Some gamers are calling for an online cease-fire following the Sandy Hook Elementary School shootings, reported The Wrap on Wednesday. 

In a video posted to YouTube, GamerFitNation CEO Antwand Pearman asked gamers to agree to not play shooter games on Friday as a tribute to the 26 people killed by shooter Adam Lanza. An emotional Pearman told gamers, “What am I asking for? I’m asking for a demonstration – a demonstration of peace… I’m asking for a day, just one day, from 12-12, when you just don’t play online shooters.”

 

Pearman’s objective is apparently to defend video games and gamers in the wake of the shootings, which some commentators have been quick to blame on violent video games. “It’s not to say video games are to blame … it’s more to show people that we gamers give a damn.”

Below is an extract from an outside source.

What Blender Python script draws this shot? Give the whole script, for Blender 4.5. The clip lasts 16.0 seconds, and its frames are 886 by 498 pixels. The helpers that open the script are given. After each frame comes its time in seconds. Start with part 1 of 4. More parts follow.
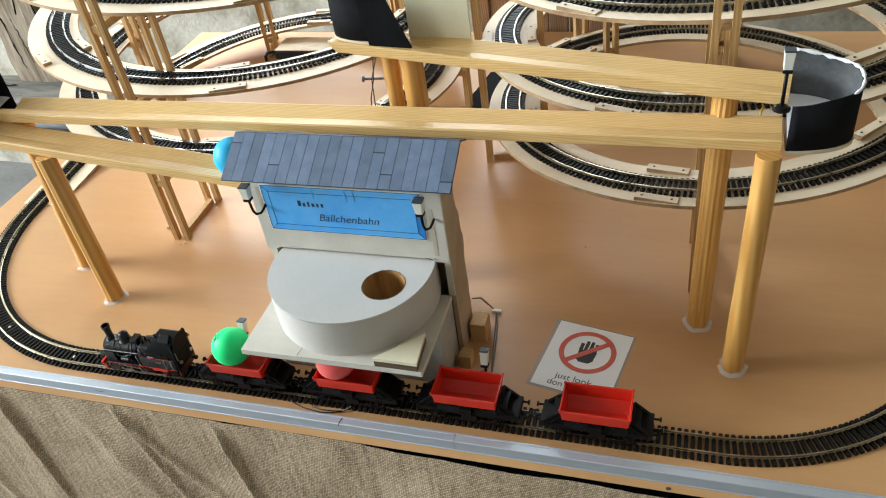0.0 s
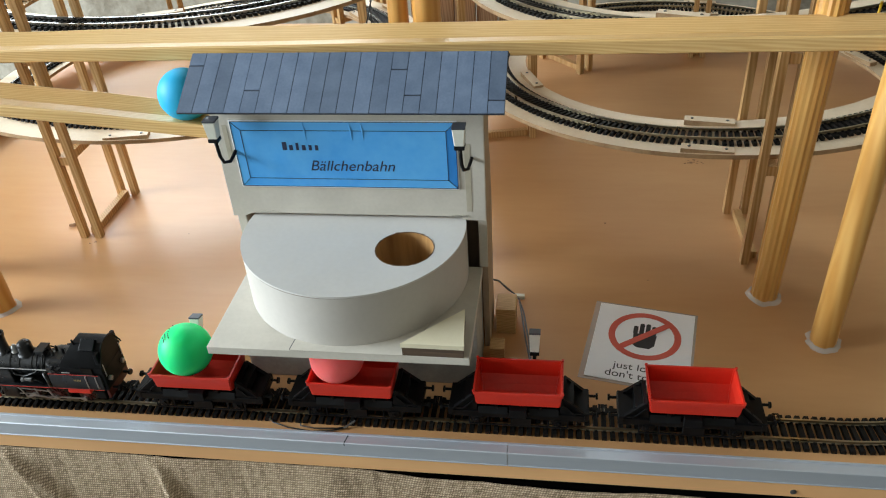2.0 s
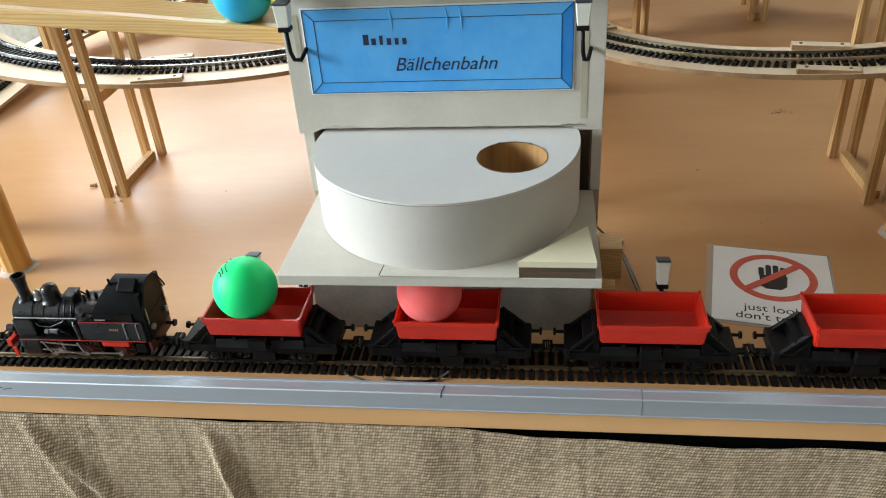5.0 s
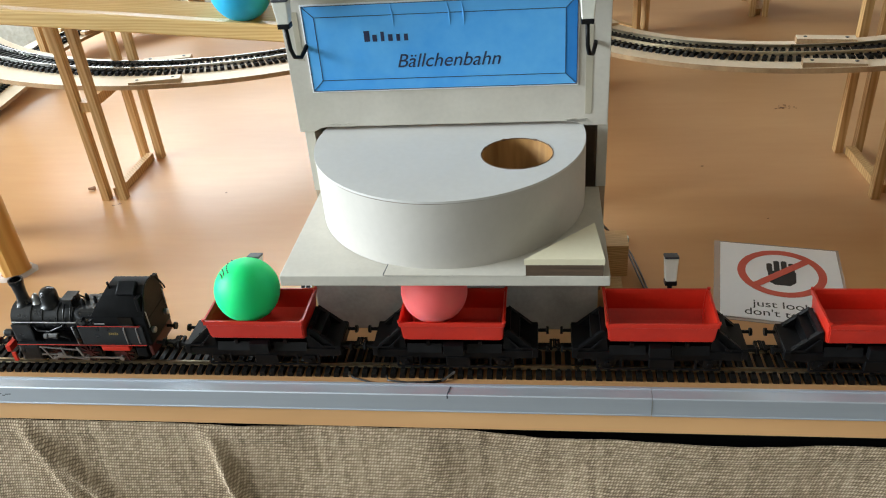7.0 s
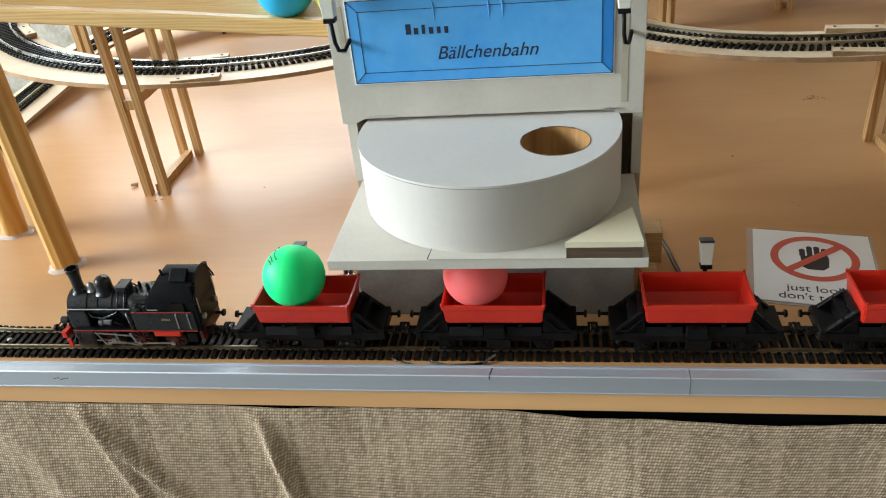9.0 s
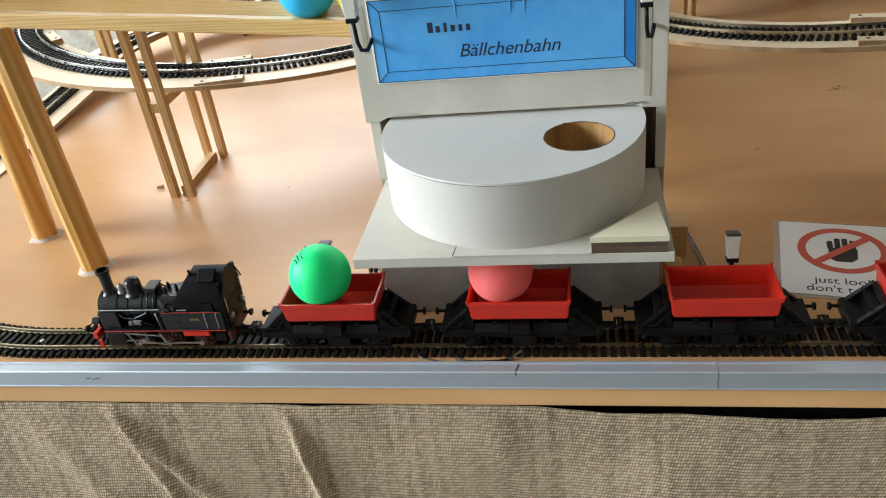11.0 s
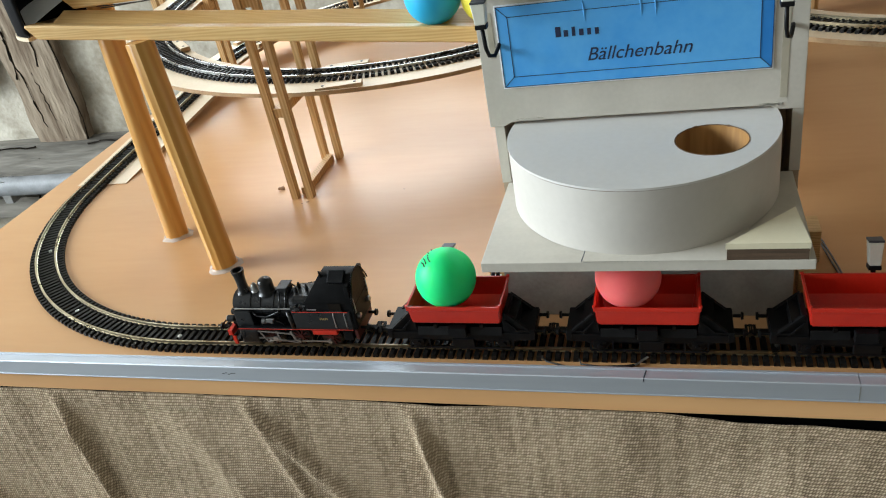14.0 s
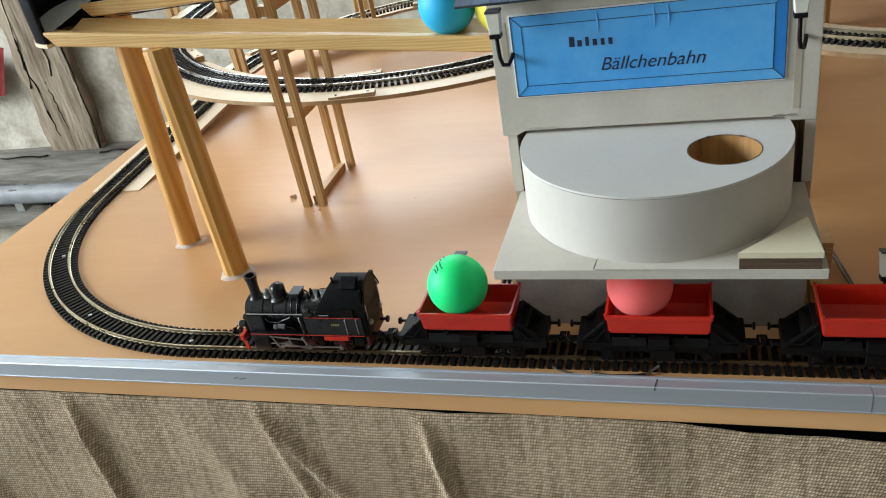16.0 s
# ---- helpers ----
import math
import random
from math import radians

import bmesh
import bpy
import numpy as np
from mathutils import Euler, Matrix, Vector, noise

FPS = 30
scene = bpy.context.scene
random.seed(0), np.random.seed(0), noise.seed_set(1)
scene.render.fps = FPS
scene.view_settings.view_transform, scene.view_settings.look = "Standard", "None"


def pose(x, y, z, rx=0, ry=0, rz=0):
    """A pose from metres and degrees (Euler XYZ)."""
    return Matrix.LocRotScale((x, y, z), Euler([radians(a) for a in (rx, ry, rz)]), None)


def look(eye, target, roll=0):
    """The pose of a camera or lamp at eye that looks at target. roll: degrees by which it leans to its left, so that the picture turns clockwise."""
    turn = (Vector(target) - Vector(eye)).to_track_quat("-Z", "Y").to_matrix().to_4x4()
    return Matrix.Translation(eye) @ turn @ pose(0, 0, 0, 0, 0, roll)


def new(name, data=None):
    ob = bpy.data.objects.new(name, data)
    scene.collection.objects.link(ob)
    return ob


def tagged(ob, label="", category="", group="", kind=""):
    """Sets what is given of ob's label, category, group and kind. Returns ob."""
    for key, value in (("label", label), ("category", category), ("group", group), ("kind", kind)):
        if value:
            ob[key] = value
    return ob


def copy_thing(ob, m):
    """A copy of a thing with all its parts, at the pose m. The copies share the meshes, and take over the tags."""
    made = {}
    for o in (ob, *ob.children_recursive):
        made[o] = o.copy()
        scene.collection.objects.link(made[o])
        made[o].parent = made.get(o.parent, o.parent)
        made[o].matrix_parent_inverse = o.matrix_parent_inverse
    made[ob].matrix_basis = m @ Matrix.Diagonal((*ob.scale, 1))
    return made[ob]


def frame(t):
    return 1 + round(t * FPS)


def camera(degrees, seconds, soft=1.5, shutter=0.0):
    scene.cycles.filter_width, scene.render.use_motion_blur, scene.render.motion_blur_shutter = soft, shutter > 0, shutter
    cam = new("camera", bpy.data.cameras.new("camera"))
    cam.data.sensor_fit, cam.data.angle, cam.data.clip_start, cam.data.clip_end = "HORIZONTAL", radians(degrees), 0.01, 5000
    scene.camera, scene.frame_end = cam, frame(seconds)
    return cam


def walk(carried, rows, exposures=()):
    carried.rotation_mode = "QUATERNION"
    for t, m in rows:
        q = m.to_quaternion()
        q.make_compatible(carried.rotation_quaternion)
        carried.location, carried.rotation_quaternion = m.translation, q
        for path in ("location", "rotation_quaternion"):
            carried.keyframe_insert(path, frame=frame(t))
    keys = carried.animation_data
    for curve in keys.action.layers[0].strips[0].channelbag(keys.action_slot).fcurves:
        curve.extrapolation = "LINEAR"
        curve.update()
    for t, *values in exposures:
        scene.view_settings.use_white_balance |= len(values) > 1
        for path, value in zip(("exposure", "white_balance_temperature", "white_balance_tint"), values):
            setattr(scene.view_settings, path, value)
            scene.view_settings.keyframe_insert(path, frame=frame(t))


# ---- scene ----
cam = camera(58.4, 16.0, soft=1.1)
PATH = [
    (0, (0.3093, -0.4533, 0.6172), (0.1669, -0.0877, 0.3074), -9.00),
    (0.5, (0.2830, -0.4523, 0.6103), (0.1388, -0.0841, 0.3042), -8.80),
    (1, (0.2447, -0.4276, 0.5795), (0.1046, -0.0481, 0.2856), -7.12),
    (1.5, (0.2172, -0.3972, 0.5287), (0.1128, -0.0095, 0.2307), -3.72),
    (2, (0.1466, -0.3934, 0.4515), (0.0786, 0.0114, 0.1660), -3.98),
    (2.5, (0.1012, -0.3846, 0.4082), (0.0335, 0.0265, 0.1318), -4.97),
    (3, (0.0961, -0.3741, 0.3793), (0.0339, 0.0469, 0.1167), -5.11),
    (3.5, (0.0759, -0.3734, 0.3516), (0.0096, 0.0406, 0.0792), -4.11),
    (6, (0.0597, -0.3642, 0.3336), (-0.0008, 0.0576, 0.0720), -4.40),
    (6.5, (0.0609, -0.3624, 0.3310), (-0.0004, 0.0575, 0.0666), -4.64),
    (7, (0.0567, -0.3642, 0.3316), (-0.0056, 0.0556, 0.0671), -4.78),
    (7.5, (0.0540, -0.3703, 0.3337), (-0.0128, 0.0513, 0.0733), -5.61),
    (8, (0.0492, -0.3775, 0.3314), (-0.0226, 0.0430, 0.0707), -5.62),
    (8.5, (0.0462, -0.3810, 0.3304), (-0.0270, 0.0391, 0.0693), -5.66),
    (9, (0.0452, -0.3837, 0.3316), (-0.0291, 0.0356, 0.0695), -6.07),
    (11.5, (0.0415, -0.3857, 0.3325), (-0.0477, 0.0304, 0.0699), -8.04),
    (12, (0.0383, -0.3823, 0.3304), (-0.0513, 0.0330, 0.0667), -8.10),
    (12.5, (0.0401, -0.3850, 0.3326), (-0.0482, 0.0336, 0.0736), -7.38),
    (13, (0.0411, -0.3838, 0.3337), (-0.0503, 0.0321, 0.0717), -7.97),
    (13.5, (0.0291, -0.3898, 0.3373), (-0.0975, 0.0196, 0.0797), -10.19),
    (14, (0.0220, -0.3908, 0.3421), (-0.1205, 0.0144, 0.0861), -11.26),
    (14.5, (0.0210, -0.3941, 0.3428), (-0.1285, 0.0095, 0.0884), -11.34),
    (15, (0.0209, -0.3962, 0.3415), (-0.1283, 0.0092, 0.0898), -11.12),
    (15.5, (0.0190, -0.3976, 0.3402), (-0.1283, 0.0072, 0.0865), -11.14),
    (16, (0.0195, -0.3958, 0.3405), (-0.1272, 0.0127, 0.0924), -10.85),
]
walk(cam, [(t, look(eye, target, roll)) for t, eye, target, roll in PATH], [(0.0, 0.18), (1.2, 0.15), (2.0, 0.0), (3.0, 0.17), (6.0, 0.14), (9.0, 0.11), (12.5, 0.08), (14.0, -0.10), (16.0, -0.15)])

# ---- world, sun, window light, exposure ----
world = bpy.data.worlds.new("sky")
scene.world = world
world.use_nodes = True
_wn, _wl = world.node_tree.nodes, world.node_tree.links
_sky = _wn.new("ShaderNodeTexSky")
_sky.sky_type, _sky.sun_disc = "NISHITA", False
_sky.sun_elevation, _sky.sun_rotation = radians(35), radians(60)
_wl.new(_sky.outputs[0], _wn["Background"].inputs[0])
_wn["Background"].inputs[1].default_value = 0.1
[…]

The “Day of Cease Fire For Online Shooters” also has a Facebook page listing nearly 2,600 attendees.

The video is still somewhat obscure, but as The Wrap notes, this might change. #osceasefire is trending on Twitter, while the infamous hacktivist group Anonymous has lent its support. It has also inspired some online debate

 

The Guardian’s Mary Hamilton warns that the event could “[divert] attention away from the debate about real gun control in the U.S.,” but adds that the media has been blaming shootings on violent video games ever since Eric Harris and Dylan Klebold, the shooters who killed 10 students at Columbine High School in 1999, were known to have played the original violent video game, DOOM.

The Daily Express posted an incendiary headline Monday titled "Killer Adam Lanza ‘Obsessed’ With Violent Video Games," while The Sun published an article detailing his love of Call of Duty. (The Sun article claims that Lanza surrounded himself with “posters of weapons,” but apparently it was actually an informative diagram titled “Armored Vehicles Past to Present.”)

Lanza was apparently an avid player of video games, but not the ones you might think – instead, he was partial to Starcraft, a real-time strategy game pitting humans and two alien races against each other.